La nouvelle découverte est basée sur des observations réalisées à l’aide de l’observatoire à rayons X Chandra, un télescope spatial en orbite autour de la Terre. La première série d’observations a été réalisée en 2002, puis deux autres séries en 2017. Lorsqu’une équipe d’astrophysiciens dirigée par William Dunn, de l’University College London au Royaume-Uni, a finalement analysé les données des observations de 2002, elle a trouvé des preuves évidentes de la présence de rayons X provenant d’Uranus.
Le fait qu’Uranus émette des rayons X n’est pas si surprenant : des rayons X ont été détectés en provenance de nombreux corps du système solaire, dont des comètes, Vénus, la Terre, Mars, Saturne, Pluton, Jupiter et même certaines lunes de Jupiter. Il n’est pas non plus surprenant que nous ne les ayons pas détectés jusqu’à présent, compte tenu des difficultés liées à l’étude de cette lointaine planète.
Ce qui est étrange, c’est que nous ne savons pas exactement comment Uranus émet des rayons X. Il existe plusieurs hypothèses. La plupart des rayons X du système solaire proviennent du Soleil (évidemment), qui est connu pour se disperser lorsqu’il frappe les nuages de Jupiter et de Saturne. Ce phénomène se produit probablement aussi sur Uranus, bien que les calculs de l’équipe indiquent que le nombre de photons X est supérieur à ce que ce processus pourrait expliquer.
En observant d’autres objets du système solaire, nous avons quelques indices quant à la source potentielle de cet excès. Les anneaux de Saturne en sont un exemple.
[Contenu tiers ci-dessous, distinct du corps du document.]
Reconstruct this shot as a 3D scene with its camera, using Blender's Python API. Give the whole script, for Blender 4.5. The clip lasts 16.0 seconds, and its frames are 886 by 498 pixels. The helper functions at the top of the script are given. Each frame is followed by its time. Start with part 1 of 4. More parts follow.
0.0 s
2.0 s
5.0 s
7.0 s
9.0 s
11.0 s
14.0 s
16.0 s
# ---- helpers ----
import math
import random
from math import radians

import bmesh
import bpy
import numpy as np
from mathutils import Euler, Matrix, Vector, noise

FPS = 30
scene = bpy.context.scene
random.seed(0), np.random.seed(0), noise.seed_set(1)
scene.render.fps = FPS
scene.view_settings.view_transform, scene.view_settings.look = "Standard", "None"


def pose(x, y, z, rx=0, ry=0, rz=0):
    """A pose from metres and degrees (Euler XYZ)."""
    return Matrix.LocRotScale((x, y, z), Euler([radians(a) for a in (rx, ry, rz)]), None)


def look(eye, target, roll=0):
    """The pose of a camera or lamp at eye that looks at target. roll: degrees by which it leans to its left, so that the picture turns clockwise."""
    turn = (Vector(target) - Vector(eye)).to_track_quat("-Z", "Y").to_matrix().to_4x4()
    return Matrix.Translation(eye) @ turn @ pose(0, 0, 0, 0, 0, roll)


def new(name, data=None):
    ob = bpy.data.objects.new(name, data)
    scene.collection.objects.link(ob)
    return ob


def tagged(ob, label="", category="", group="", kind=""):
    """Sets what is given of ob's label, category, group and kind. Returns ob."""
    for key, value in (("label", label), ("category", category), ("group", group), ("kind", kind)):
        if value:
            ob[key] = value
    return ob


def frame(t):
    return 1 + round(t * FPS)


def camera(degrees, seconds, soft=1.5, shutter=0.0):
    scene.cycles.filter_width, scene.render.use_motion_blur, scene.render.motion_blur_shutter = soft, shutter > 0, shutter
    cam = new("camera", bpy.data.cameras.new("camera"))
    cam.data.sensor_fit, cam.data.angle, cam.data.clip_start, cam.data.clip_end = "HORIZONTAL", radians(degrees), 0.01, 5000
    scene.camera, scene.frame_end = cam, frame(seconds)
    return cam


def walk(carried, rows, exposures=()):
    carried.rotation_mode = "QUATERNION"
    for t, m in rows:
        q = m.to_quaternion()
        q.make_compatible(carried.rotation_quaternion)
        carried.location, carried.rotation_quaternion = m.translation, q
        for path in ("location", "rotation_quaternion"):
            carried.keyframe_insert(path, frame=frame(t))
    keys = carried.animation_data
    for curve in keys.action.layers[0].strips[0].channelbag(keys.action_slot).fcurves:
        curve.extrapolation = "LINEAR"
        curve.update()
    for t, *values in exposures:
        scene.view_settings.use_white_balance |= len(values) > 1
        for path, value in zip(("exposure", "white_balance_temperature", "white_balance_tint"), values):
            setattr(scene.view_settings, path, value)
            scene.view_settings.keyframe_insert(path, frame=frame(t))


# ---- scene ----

On sait qu’ils sont fluorescents dans les rayons X générés par des particules énergétiques interagissant avec les atomes d’oxygène des anneaux.
Bien que les anneaux d’Uranus soient moins voyants que ceux de Saturne, les études de la ceinture de radiation ont révélé une intensité plus élevée d’électrons énergétiques autour d’Uranus. Si ceux-ci interagissaient avec les atomes des anneaux, ils pourraient produire une fluorescence de rayons X similaire.
Les aurores sont un autre processus qui produit des rayons X dans le système solaire. Celles-ci se produisent lorsque des particules énergétiques interagissent avec une atmosphère planétaire. Sur Terre, cela produit un spectacle époustouflant de lumière verte dansante dans le ciel, mais on sait qu’elles existent aussi sur d’autres planètes : Jupiter, Mars, Saturne et même les comètes peuvent avoir des aurores.
Dans la plupart des cas, un champ magnétique joue un rôle dans la génération des aurores. Les particules sont accélérées le long des lignes du champ magnétique avant de se retrouver dans l’atmosphère.
Il est possible qu’un processus similaire se déroule sur Uranus, générant des aurores dans la haute atmosphère. Si c’est le cas, le champ magnétique d’Uranus étant tellement désaxé, ces aurores pourraient être bien plus complexes que toutes celles que nous avons déjà observées dans le système solaire.
De futures observations plus longues de Chandra pourraient aider les scientifiques à cartographier l’emplacement des émissions de rayons X sur Uranus, ce qui permettrait de comprendre ce qui les provoque. Cependant, des observations plus détaillées qui pourraient caractériser les fluctuations de l’émission ne sont pas possibles avec notre génération actuelle d’instruments.
Les observatoires à venir, comme l’observatoire spatial à rayons X Athena de l’ESA ou l’Observatoire rayons X Lynx de la NASA, seront mieux à même de nous renseigner sur ce qui se passe. Cela pourrait nous aider non seulement à mieux comprendre l’atmosphère et le champ magnétique d’Uranus, mais aussi à mieux connaître les sources de rayons X dans l’Univers.
L’étude publiée dans la revue JGR Space Physics : A Low Signal Detection of X‐Rays From Uranus et présentée sur le site du télescope à rayons X Chandra : Uranus: First X-rays From Uranus Discovered.